Ukraine currently records a monthly trade deficit of over $3 billion—exceeding the annual exports of countries like Moldova or Armenia. In June 2024, this figure hit a record $5 billion for a single month.
In the first half of 2024, Ukraine imported goods worth $53 billion and exported just $26 billion. As a result, the deficit widened from $18 billion to $27 billion year-on-year, a 50% increase. The National Bank forecasts a $52 billion deficit for 2024, which equals a quarter of the country’s GDP.
Ukraine’s imports are dominated by machinery, equipment, chemicals, and fuel. Most exports are food products and metals. Rising imports are driven by demand for energy infrastructure repairs as Russian attacks persist. Import of fuel continues to grow due to destruction at refineries and storage facilities.

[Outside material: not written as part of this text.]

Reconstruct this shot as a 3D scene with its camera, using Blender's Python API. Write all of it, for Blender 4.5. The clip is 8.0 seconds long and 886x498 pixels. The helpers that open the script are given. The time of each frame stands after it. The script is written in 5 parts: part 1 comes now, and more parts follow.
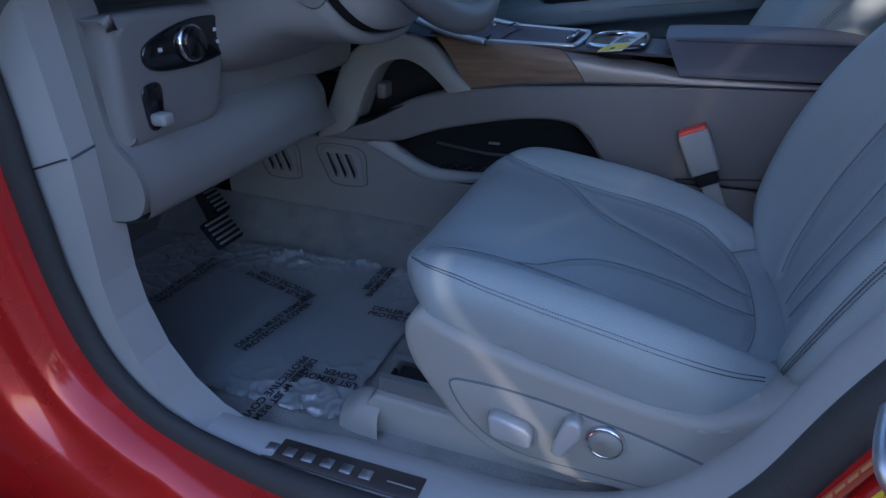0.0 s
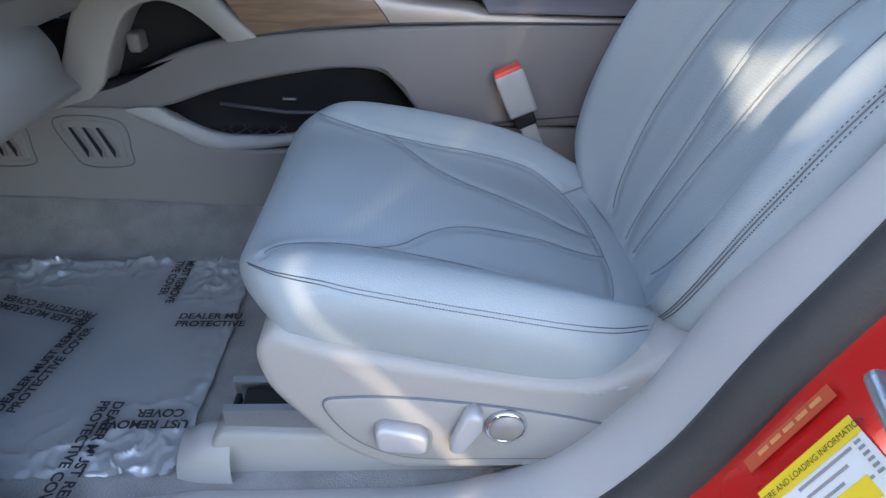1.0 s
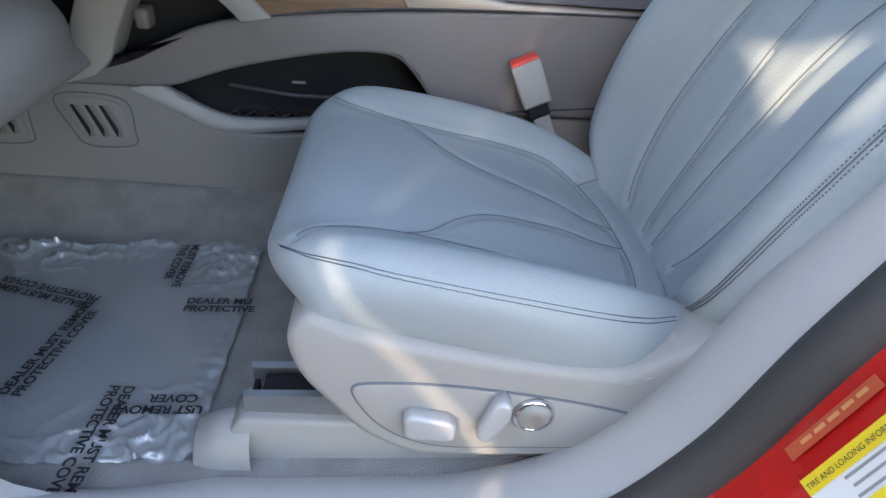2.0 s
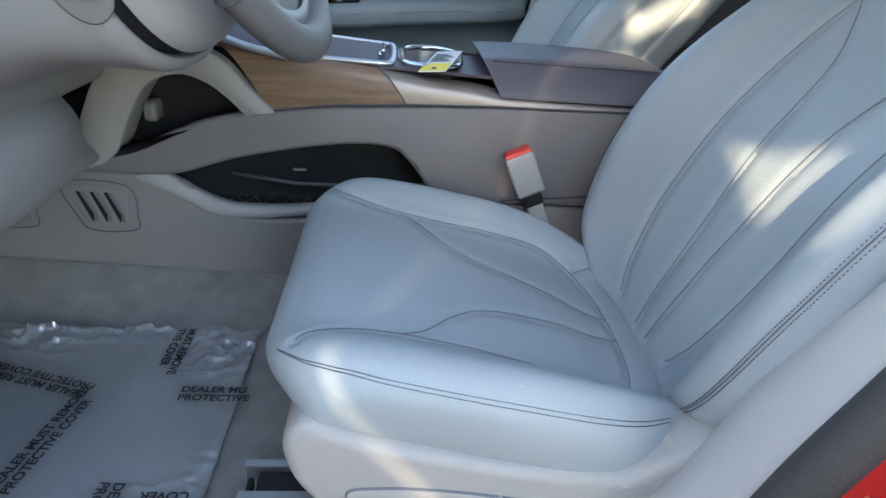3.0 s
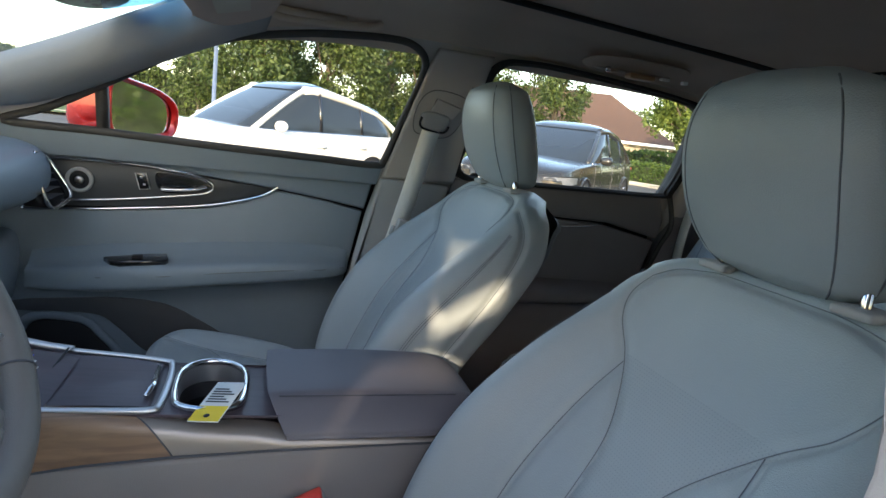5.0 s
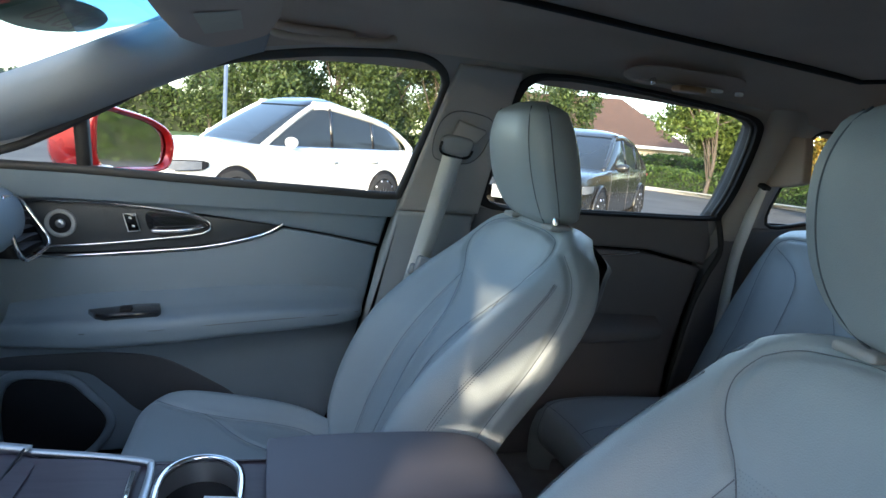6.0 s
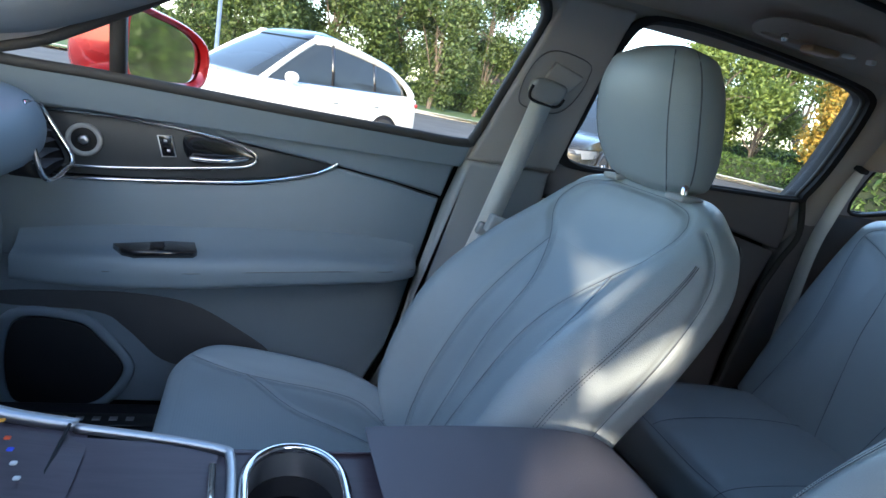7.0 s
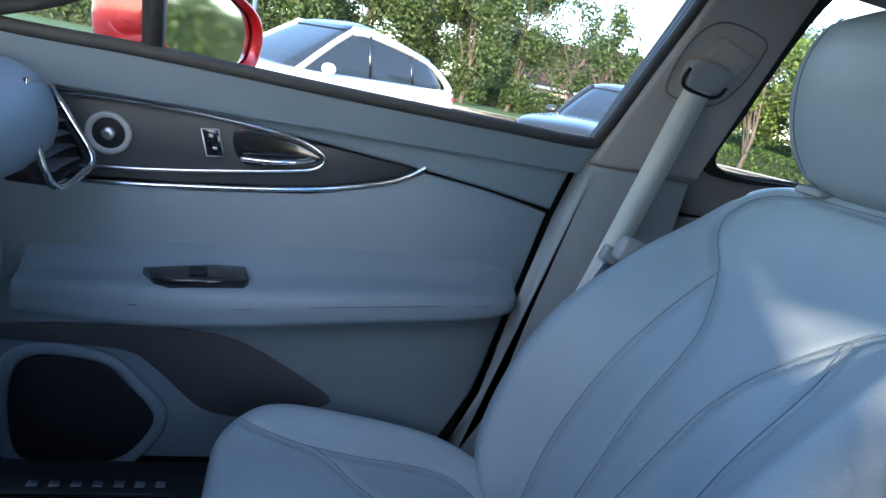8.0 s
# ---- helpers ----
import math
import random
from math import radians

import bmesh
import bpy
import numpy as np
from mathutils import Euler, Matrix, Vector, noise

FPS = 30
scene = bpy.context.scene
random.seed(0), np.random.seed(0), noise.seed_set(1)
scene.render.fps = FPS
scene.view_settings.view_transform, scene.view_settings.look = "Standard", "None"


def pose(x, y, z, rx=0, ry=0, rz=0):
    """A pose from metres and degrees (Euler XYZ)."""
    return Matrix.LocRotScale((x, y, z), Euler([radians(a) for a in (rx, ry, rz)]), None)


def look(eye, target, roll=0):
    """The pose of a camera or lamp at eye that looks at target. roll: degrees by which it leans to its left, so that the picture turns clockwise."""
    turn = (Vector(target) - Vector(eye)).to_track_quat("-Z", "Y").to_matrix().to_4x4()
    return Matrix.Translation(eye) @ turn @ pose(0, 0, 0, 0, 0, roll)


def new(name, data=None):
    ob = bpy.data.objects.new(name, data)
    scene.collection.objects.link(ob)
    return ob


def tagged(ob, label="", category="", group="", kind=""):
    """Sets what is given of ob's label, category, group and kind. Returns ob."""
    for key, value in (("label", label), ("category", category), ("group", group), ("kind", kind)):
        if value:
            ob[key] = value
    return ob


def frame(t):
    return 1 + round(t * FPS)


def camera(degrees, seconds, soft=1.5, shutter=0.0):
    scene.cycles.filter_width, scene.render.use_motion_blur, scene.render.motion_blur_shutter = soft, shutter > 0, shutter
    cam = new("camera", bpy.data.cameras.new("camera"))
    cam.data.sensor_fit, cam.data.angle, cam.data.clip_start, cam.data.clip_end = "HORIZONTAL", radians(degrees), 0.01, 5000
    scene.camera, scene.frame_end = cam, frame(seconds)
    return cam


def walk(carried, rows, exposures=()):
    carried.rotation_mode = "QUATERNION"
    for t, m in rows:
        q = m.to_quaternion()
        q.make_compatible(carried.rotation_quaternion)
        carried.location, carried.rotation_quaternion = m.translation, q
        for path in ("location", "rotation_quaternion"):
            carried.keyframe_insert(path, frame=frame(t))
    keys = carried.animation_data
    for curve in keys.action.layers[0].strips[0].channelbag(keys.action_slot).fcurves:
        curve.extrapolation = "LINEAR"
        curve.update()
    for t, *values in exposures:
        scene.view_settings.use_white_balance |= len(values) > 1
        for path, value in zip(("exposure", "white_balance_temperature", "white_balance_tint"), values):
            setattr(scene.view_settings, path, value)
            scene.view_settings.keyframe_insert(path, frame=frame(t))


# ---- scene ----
cam = camera(72.4, 8.0)
PATH = [
    (0, (0.1115, -1.1175, 1.02), (-0.5341, 0.5418, 0.109), -1.23),
    (0.5, (0.0605, -1.038, 1.0123), (-0.0839, 0.6706, -0.0171), -0.33),
    (1, (0.0049, -1.019, 1.008), (0.1037, 0.6627, -0.07), 2.08),
    (1.2, (-0.0144, -1.0172, 1.0067), (0.1306, 0.6549, -0.0808), 2.56),
    (2.3, (-0.0477, -1.014, 0.9942), (0.1261, 0.6535, -0.0964), 4.95),
    (2.5, (-0.0448, -1.0097, 1.0068), (0.1302, 0.6814, -0.0466), 4.86),
    (3, (-0.05, -1.0056, 1.0376), (0.134, 0.7602, 0.1166), 4.98),
    (3.5, (-0.0377, -0.9943, 1.0792), (0.2003, 0.8745, 0.4078), 5.73),
    (4, (-0.0162, -0.9768, 1.158), (0.3982, 0.9233, 0.6912), 7.39),
    (4.5, (0.0239, -0.9378, 1.2263), (0.6035, 0.9337, 0.8243), 8.35),
    (4.7, (0.0312, -0.9141, 1.2385), (0.633, 0.9534, 0.851), 8.12),
    (5.8, (0.108, -0.7342, 1.2939), (0.645, 1.1594, 0.9393), 4.44),
    (6, (0.0734, -0.6833, 1.2916), (0.6292, 1.2061, 0.9436), 5.45),
    (6.5, (0.0062, -0.5309, 1.2655), (0.6224, 1.3315, 0.8757), 8.09),
    (7, (-0.0641, -0.4777, 1.2435), (0.5623, 1.3575, 0.7539), 10.93),
    (7.5, (-0.0805, -0.3671, 1.2425), (0.5451, 1.4523, 0.6963), 11.38),
    (8, (-0.12, -0.1733, 1.2016), (0.4254, 1.6787, 0.6796), 11.51),
]
walk(cam, [(t, look(eye, target, roll)) for t, eye, target, roll in PATH],
     exposures=[(0.0, 1.73, 5200, 17), (0.25, 2.45, 5600, 16), (0.5, 2.93, 5950, 15), (1.0, 3.16, 6450, 15), (2.5, 3.19, 6950, 14), (3.5, 3.31, 6750, 9), (4.0, 3.14, 6850, 11), (4.5, 2.66, 7150, 13), (6.0, 2.84, 6200, 10), (7.0, 3.02, 5900, 12), (8.0, 3.00, 5600, 13)])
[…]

Exports remain sluggish amid international political tensions, trade wars, and the removal of EU preferences, with new tariffs and quotas now in effect. Ukrainian industry faces shortages in components, energy challenges, and labor scarcity.

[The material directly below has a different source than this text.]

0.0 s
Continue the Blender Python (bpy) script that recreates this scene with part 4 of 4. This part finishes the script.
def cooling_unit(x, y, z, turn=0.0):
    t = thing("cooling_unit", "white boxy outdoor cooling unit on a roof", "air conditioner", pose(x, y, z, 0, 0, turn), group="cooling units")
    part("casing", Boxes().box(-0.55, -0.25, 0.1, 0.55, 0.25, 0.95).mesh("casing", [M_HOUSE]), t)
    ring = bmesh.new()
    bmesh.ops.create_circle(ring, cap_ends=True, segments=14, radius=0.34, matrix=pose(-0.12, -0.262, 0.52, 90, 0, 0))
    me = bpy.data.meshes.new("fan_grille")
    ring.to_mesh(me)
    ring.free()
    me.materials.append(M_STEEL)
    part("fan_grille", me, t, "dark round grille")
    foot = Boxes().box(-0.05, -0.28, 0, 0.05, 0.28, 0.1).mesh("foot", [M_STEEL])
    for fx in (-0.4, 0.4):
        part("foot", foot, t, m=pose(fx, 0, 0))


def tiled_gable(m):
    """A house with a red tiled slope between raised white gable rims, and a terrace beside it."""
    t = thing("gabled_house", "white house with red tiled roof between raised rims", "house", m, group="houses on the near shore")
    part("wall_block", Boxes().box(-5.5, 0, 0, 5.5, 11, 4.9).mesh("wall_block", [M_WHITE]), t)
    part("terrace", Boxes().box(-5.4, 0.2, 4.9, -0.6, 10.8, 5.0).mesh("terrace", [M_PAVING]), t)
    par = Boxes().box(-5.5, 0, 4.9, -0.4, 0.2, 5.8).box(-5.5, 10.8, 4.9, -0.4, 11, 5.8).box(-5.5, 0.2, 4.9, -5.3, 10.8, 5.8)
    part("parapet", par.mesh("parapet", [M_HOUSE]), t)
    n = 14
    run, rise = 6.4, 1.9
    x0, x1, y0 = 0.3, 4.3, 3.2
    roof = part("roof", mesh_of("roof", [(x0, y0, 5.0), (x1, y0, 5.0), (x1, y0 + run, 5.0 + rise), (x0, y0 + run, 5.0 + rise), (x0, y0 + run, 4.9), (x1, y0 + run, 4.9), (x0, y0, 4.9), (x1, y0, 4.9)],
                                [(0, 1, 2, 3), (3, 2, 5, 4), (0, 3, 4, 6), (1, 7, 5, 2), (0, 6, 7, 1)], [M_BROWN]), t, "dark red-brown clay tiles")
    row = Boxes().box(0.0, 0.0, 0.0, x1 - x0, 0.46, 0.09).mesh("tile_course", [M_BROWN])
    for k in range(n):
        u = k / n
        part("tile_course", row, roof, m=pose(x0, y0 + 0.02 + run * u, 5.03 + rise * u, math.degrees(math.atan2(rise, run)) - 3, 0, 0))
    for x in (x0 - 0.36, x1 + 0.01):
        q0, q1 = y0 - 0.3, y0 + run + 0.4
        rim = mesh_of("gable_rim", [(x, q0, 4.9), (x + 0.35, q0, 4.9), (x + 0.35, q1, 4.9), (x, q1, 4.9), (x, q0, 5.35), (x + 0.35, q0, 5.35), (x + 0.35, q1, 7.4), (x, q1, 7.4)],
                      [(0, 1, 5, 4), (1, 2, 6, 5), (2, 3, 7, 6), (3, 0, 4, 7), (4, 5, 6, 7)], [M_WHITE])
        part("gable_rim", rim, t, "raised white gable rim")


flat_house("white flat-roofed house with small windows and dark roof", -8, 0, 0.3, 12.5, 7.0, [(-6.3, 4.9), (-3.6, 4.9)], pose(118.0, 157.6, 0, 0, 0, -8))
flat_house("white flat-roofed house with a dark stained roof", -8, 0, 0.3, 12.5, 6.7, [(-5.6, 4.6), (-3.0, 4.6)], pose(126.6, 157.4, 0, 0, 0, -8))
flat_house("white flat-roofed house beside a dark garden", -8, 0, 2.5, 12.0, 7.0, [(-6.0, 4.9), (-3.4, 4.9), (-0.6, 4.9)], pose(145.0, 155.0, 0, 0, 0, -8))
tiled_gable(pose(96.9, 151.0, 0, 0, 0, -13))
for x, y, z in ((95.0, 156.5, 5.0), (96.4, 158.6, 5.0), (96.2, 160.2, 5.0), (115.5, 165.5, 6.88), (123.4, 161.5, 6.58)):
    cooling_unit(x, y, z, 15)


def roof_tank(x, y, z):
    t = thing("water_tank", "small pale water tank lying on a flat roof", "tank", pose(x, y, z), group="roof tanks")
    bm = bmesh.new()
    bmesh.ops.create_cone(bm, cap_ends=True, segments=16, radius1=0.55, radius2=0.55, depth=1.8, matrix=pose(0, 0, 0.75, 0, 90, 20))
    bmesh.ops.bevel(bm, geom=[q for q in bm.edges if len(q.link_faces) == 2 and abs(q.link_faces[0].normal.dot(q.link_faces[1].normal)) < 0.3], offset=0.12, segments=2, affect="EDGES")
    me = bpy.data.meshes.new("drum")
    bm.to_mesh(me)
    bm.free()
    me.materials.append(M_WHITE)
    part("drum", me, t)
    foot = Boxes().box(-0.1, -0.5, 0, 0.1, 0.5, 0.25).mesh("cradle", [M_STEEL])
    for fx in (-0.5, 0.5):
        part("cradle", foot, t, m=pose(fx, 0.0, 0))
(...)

On the positive side, the US maintains low tariffs on Ukrainian goods. Chinese electric vehicles, however, are massively imported without restriction. Ukraine does not implement protective measures and remains reliant on external financial support.
The Ukrainian central bank’s reserves stand at about $40 billion, sustained by international aid. If support wanes, the reserves will quickly decline, risking an economic crisis. Solutions include expanding exports in promising sectors—IT, food processing, light industry—or boosting arms exports. Currency devaluation could also spur exports but carries inflation and income risks.
The national defense sector could increase exports but is currently running at a third of its manufacturing capacity. Devaluation is a potential option but threatens higher prices and lower real incomes for the population.
Ukraine’s trade deficit is a structural issue caused by the war and barriers in external markets. The deficit will remain high, forcing the country to balance financial stability, export growth, and continued external support.